Data excerpt ▸
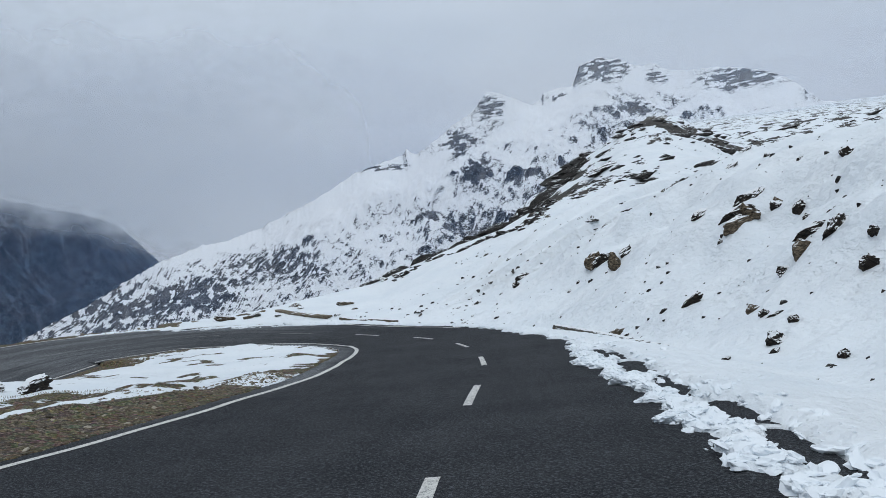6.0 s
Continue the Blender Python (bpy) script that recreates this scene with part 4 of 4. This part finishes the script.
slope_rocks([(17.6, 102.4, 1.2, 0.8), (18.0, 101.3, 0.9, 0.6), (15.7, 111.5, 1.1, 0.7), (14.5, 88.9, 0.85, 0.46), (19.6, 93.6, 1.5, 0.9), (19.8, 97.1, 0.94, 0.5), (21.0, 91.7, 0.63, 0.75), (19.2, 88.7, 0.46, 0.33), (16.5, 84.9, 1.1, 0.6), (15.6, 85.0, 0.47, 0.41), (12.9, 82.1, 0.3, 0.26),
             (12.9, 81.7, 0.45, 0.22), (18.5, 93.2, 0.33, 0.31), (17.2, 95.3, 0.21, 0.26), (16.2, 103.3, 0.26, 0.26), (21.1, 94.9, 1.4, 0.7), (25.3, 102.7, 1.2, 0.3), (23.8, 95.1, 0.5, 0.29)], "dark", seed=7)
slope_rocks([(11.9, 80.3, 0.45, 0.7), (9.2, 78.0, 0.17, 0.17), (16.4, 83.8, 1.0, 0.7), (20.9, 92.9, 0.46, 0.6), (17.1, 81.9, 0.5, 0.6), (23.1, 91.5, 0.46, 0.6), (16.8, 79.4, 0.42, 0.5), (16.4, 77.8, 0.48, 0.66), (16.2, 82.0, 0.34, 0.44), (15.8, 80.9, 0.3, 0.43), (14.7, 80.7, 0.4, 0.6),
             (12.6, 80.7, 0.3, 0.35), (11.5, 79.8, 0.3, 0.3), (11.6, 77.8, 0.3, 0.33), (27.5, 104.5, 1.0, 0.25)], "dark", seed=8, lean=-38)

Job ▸
Retype the listing exactly. Pictures do not belong in the copy.

Solution ▸
6.0 s
Continue the Blender Python (bpy) script that recreates this scene with part 4 of 4. This part finishes the script.
slope_rocks([(17.6, 102.4, 1.2, 0.8), (18.0, 101.3, 0.9, 0.6), (15.7, 111.5, 1.1, 0.7), (14.5, 88.9, 0.85, 0.46), (19.6, 93.6, 1.5, 0.9), (19.8, 97.1, 0.94, 0.5), (21.0, 91.7, 0.63, 0.75), (19.2, 88.7, 0.46, 0.33), (16.5, 84.9, 1.1, 0.6), (15.6, 85.0, 0.47, 0.41), (12.9, 82.1, 0.3, 0.26),
             (12.9, 81.7, 0.45, 0.22), (18.5, 93.2, 0.33, 0.31), (17.2, 95.3, 0.21, 0.26), (16.2, 103.3, 0.26, 0.26), (21.1, 94.9, 1.4, 0.7), (25.3, 102.7, 1.2, 0.3), (23.8, 95.1, 0.5, 0.29)], "dark", seed=7)
slope_rocks([(11.9, 80.3, 0.45, 0.7), (9.2, 78.0, 0.17, 0.17), (16.4, 83.8, 1.0, 0.7), (20.9, 92.9, 0.46, 0.6), (17.1, 81.9, 0.5, 0.6), (23.1, 91.5, 0.46, 0.6), (16.8, 79.4, 0.42, 0.5), (16.4, 77.8, 0.48, 0.66), (16.2, 82.0, 0.34, 0.44), (15.8, 80.9, 0.3, 0.43), (14.7, 80.7, 0.4, 0.6),
             (12.6, 80.7, 0.3, 0.35), (11.5, 79.8, 0.3, 0.3), (11.6, 77.8, 0.3, 0.33), (27.5, 104.5, 1.0, 0.25)], "dark", seed=8, lean=-38)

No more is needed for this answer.